The side AB of a parallelogram ABCD is produced to any point P. A line through A and parallel to CP meets CB produced at Q and then parallelogram PBQR is completed (see Fig. 9.26).
The side AB of a parallelogram ABCD is produced to any point P. A line through A and parallel to CP meets CB produced at Q and then parallelogram PBQR is completed (see the following figure).

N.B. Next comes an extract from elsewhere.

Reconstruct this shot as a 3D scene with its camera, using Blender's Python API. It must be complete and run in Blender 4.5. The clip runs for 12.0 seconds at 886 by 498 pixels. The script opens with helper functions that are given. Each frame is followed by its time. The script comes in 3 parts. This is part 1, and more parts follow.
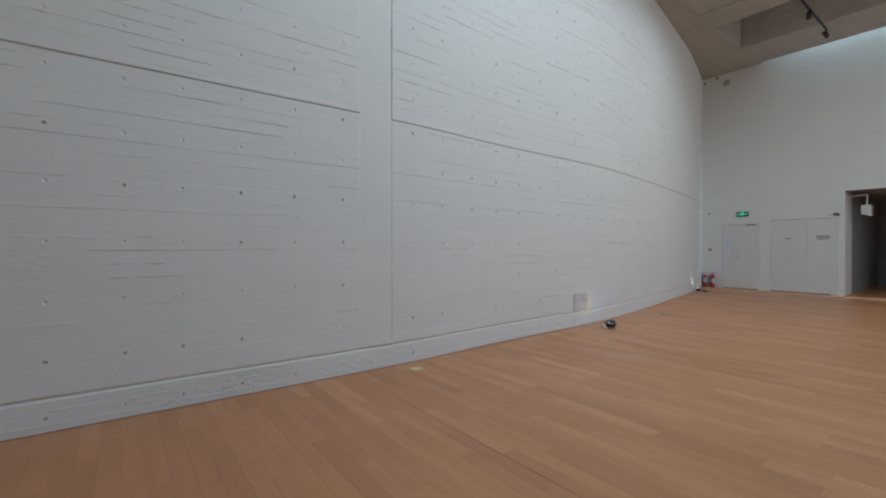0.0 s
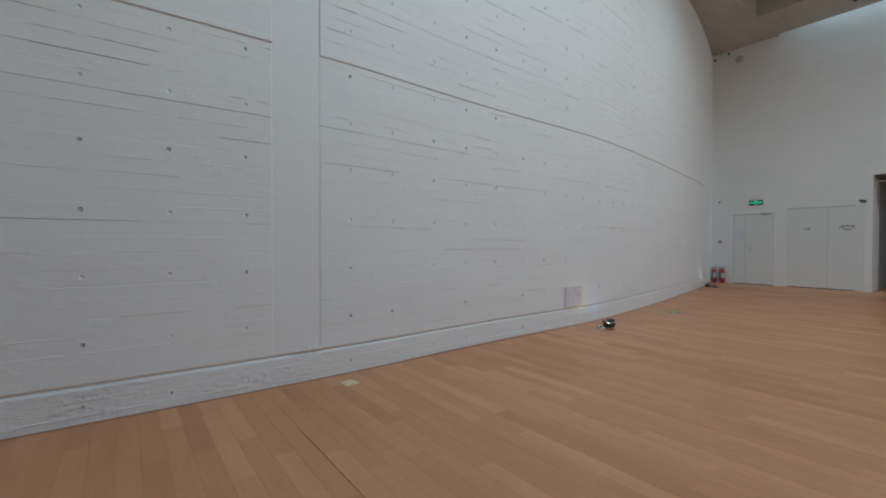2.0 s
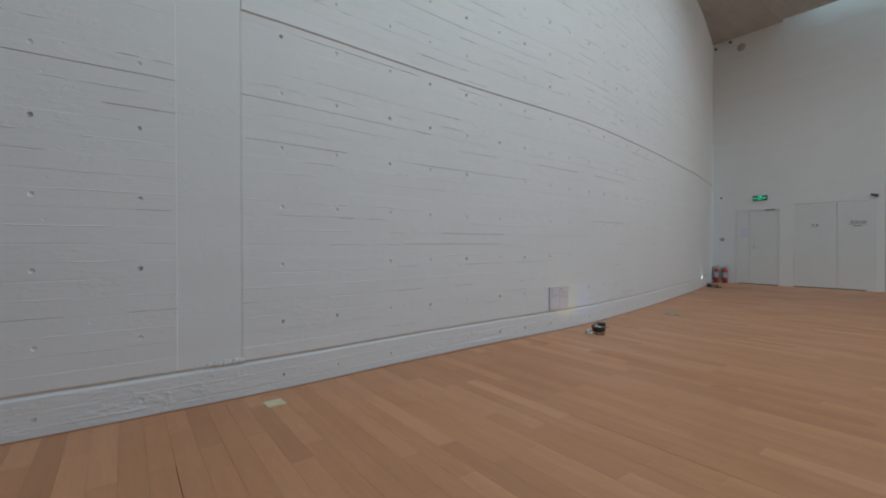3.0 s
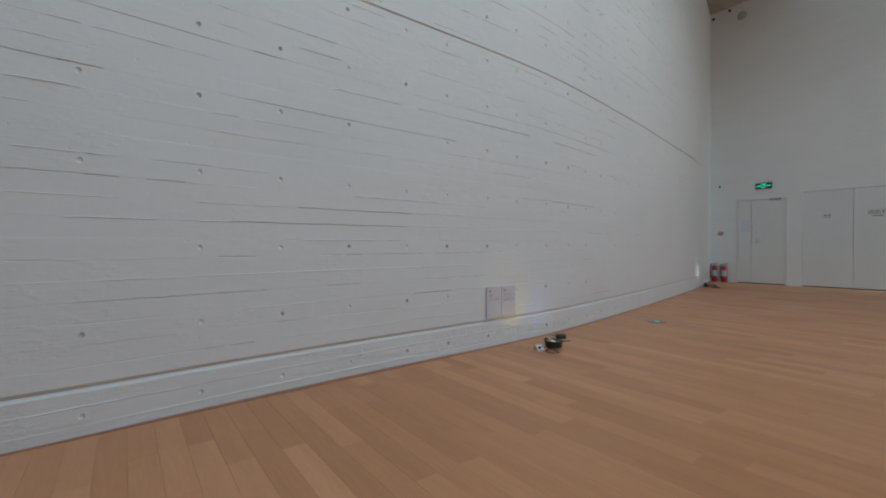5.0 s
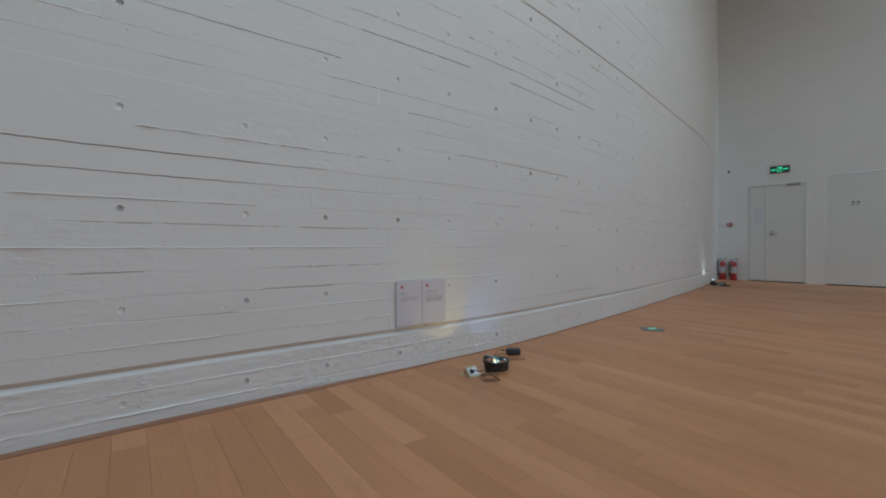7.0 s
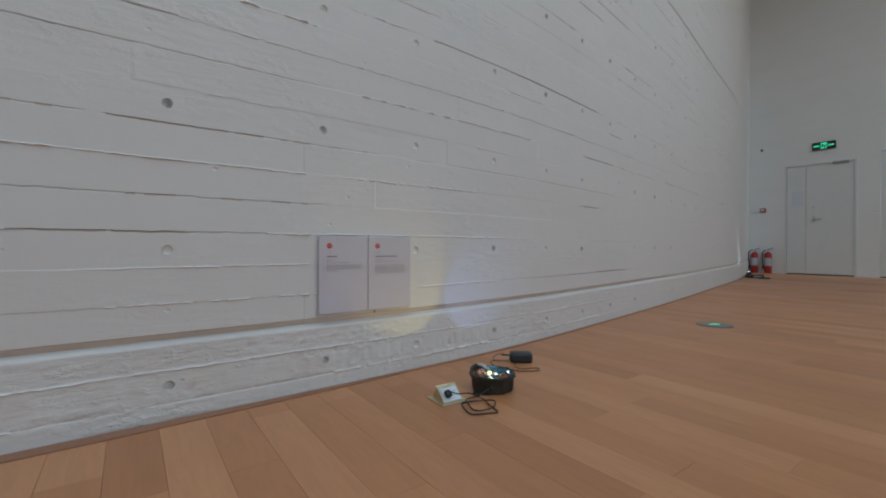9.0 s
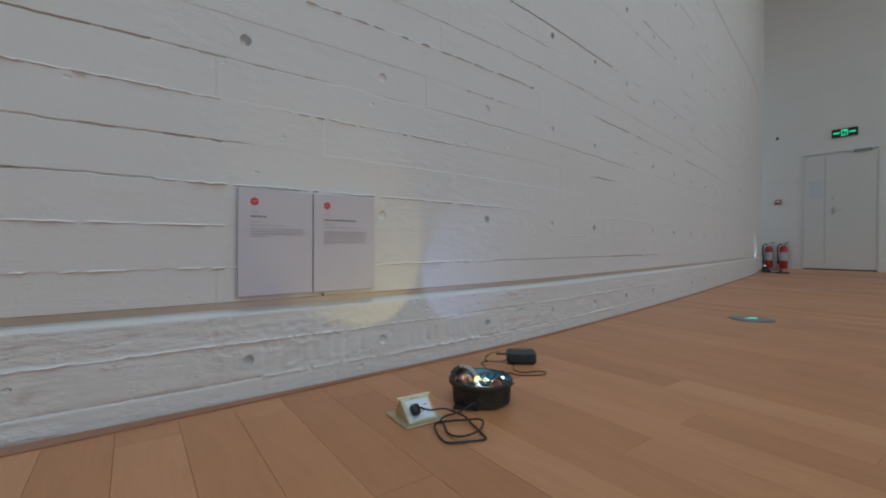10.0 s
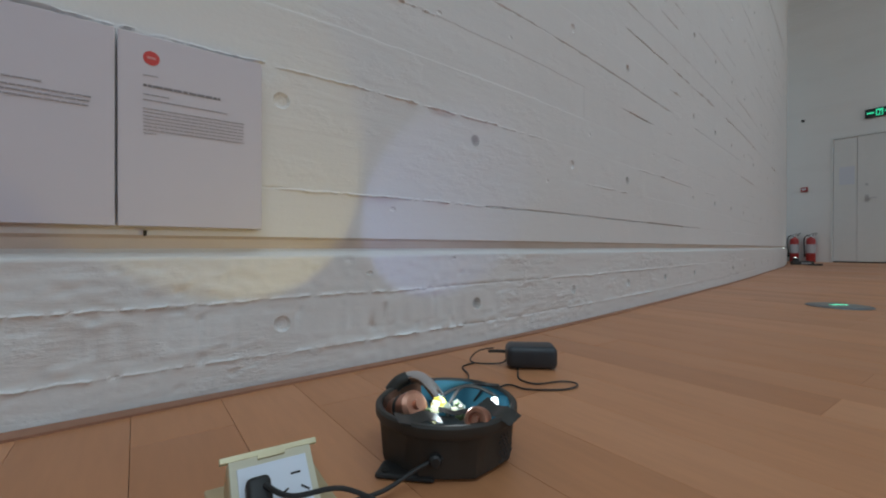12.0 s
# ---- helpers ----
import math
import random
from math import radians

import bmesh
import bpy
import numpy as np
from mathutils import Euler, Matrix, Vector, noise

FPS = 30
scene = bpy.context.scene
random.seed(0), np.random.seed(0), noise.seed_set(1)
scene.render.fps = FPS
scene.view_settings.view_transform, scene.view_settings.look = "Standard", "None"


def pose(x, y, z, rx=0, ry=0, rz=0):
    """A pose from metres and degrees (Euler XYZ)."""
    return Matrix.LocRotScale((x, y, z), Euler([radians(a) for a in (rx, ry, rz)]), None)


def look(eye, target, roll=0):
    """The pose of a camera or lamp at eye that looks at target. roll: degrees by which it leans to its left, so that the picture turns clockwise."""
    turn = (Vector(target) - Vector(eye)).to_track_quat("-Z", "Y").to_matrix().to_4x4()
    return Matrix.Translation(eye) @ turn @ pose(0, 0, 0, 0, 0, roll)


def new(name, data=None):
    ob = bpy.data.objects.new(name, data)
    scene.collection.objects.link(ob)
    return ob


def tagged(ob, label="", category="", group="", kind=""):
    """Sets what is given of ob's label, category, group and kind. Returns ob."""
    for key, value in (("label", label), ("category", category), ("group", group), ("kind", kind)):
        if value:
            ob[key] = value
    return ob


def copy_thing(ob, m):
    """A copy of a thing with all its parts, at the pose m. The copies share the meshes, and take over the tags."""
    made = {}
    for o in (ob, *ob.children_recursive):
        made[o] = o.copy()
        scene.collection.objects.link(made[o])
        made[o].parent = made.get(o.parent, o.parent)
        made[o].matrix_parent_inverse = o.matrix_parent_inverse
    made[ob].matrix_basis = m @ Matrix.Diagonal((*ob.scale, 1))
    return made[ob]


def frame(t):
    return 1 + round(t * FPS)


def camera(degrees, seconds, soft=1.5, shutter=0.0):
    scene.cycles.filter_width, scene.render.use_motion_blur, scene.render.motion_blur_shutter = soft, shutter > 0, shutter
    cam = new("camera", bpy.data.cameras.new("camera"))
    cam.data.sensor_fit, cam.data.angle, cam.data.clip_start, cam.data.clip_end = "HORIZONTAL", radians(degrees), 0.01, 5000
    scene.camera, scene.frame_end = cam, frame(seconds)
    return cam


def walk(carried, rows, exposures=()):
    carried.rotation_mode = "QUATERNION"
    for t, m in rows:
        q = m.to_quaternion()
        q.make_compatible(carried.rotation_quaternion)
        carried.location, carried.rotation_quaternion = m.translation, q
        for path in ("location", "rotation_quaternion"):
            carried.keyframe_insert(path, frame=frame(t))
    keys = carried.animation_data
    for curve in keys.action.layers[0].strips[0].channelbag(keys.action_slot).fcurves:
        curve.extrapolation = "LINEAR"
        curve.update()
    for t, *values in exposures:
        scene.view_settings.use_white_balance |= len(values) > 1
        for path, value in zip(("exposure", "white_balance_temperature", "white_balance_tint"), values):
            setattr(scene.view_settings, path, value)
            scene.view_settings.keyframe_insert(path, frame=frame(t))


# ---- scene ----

Show that
ar (ABCD) = ar (PBQR).
[Hint: Join AC and PQ. Now compare area (ACQ) and area (APQ)]
Answer
AC and PQ are joined.
ar(△ACQ) = ar(△APQ) (On the same base AQ and between the same parallel lines AQ and CP)
⇒ ar(△ACQ) - ar(△ABQ) = ar(△APQ) - ar(△ABQ)
⇒ ar(△ABC) = ar(△QBP) --- (i)
AC and QP are diagonals ABCD and PBQR. Thus,
ar(ABC) = 1/2 ar(ABCD) --- (ii)
ar(QBP) = 1/2 ar(PBQR) --- (iii)
From (ii) and (ii),
1/2 ar(ABCD) = 1/2 ar(PBQR)
⇒ ar(ABCD) = ar(PBQR)